**WHAT NEEDS TO BE DONE:**
From the listing that follows, output everything exactly except the pictures.

**DATASET SECTION:**

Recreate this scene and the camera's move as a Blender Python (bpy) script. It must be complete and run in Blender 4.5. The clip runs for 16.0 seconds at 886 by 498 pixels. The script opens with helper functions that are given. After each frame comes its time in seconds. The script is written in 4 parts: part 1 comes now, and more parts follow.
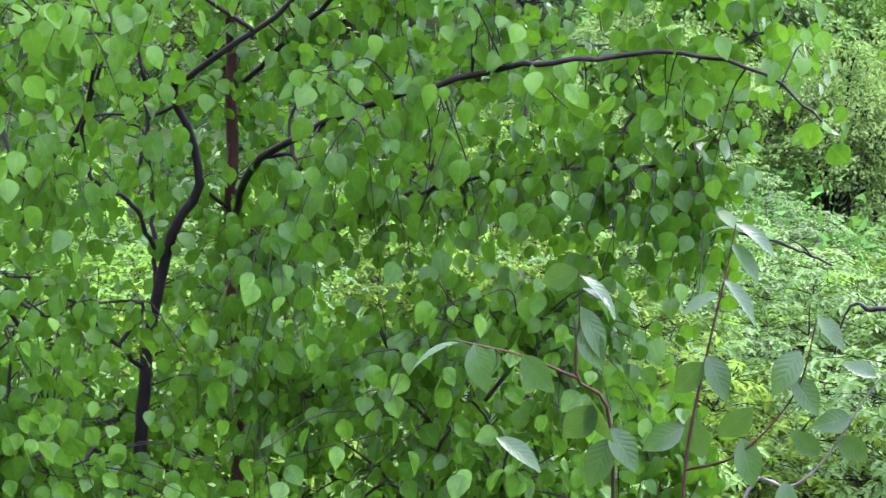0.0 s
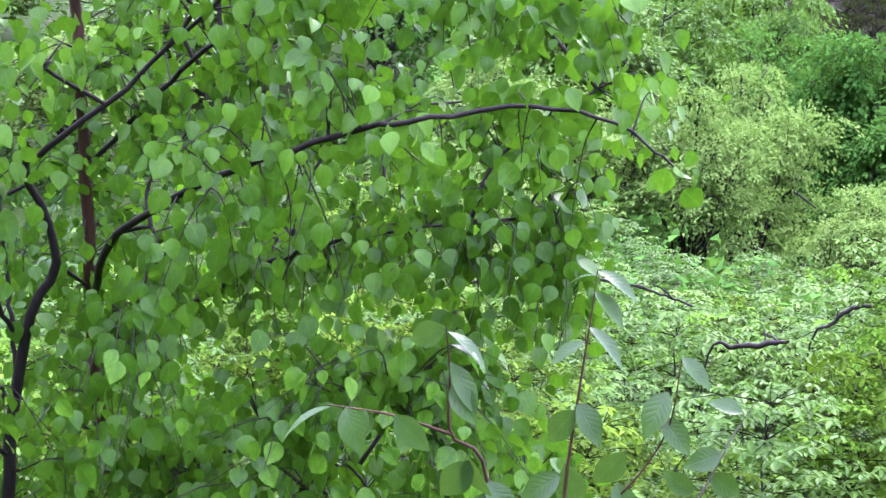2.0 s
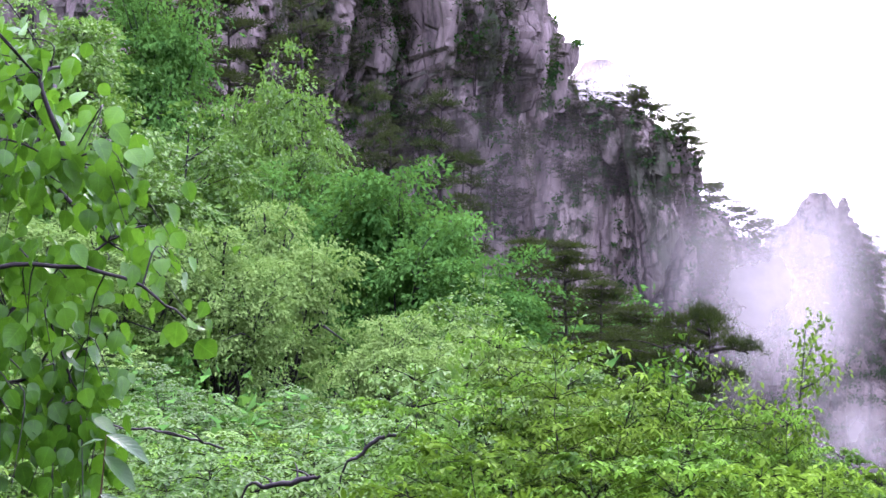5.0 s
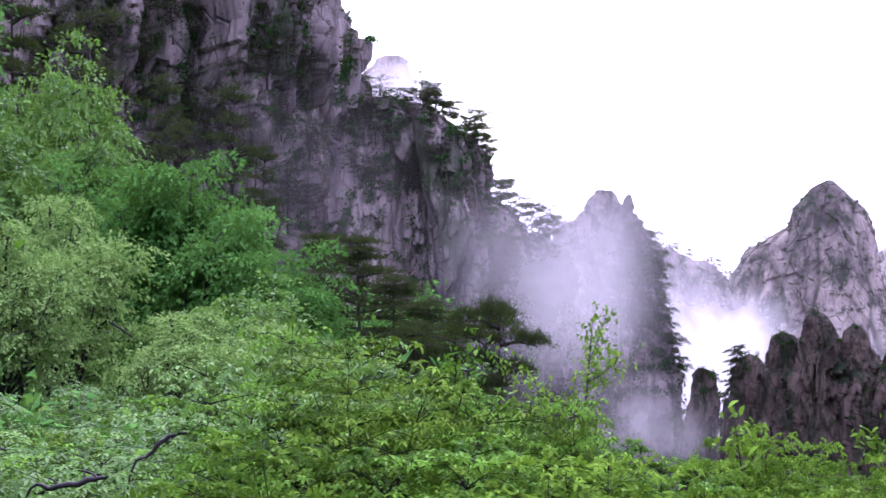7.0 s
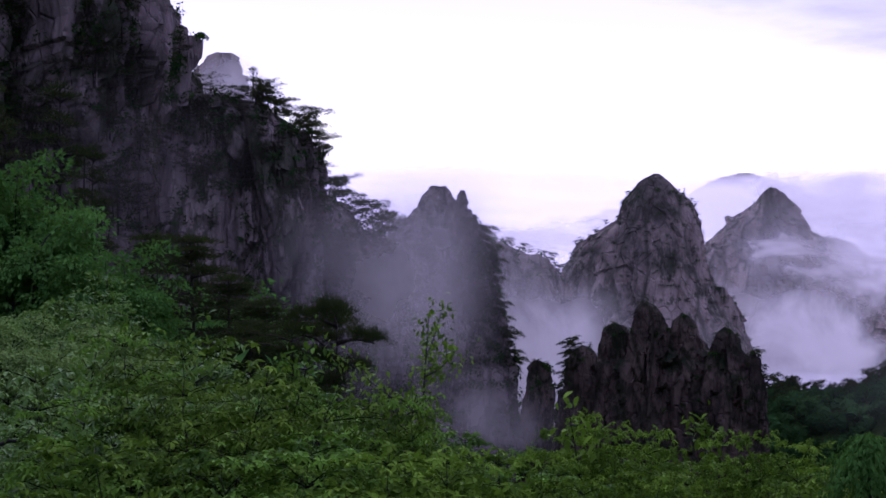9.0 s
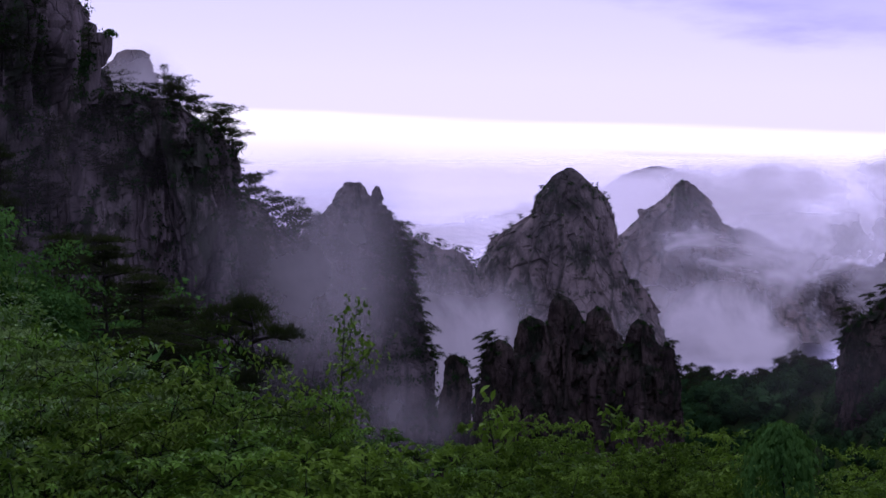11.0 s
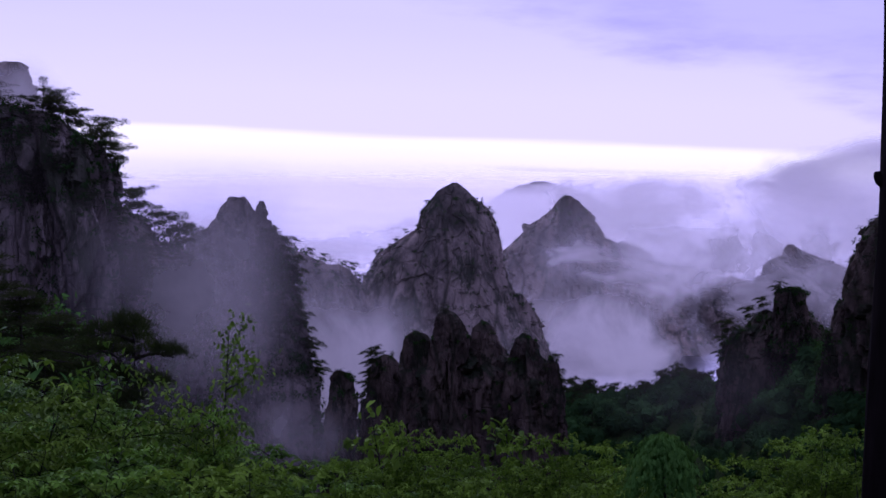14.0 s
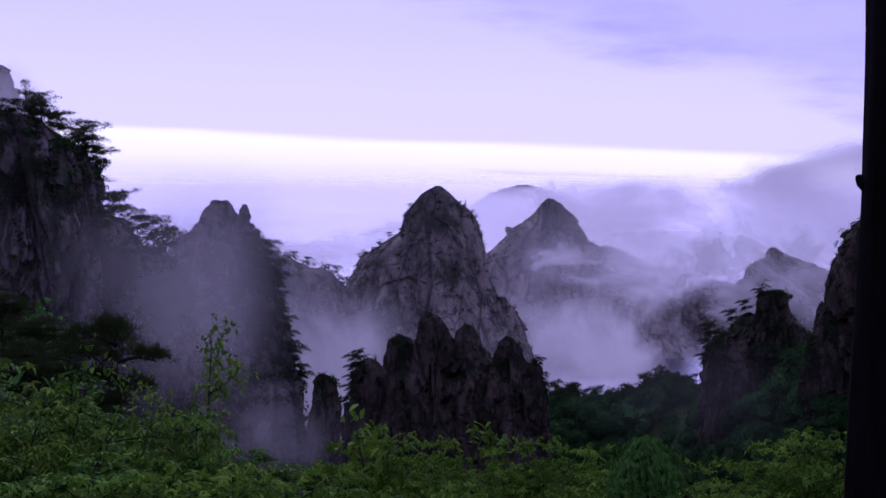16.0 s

**TASK SOLUTION:**
Recreate this scene and the camera's move as a Blender Python (bpy) script. It must be complete and run in Blender 4.5. The clip runs for 16.0 seconds at 886 by 498 pixels. The script opens with helper functions that are given. After each frame comes its time in seconds. The script is written in 4 parts: part 1 comes now, and more parts follow.
0.0 s
2.0 s
5.0 s
7.0 s
9.0 s
11.0 s
14.0 s
16.0 s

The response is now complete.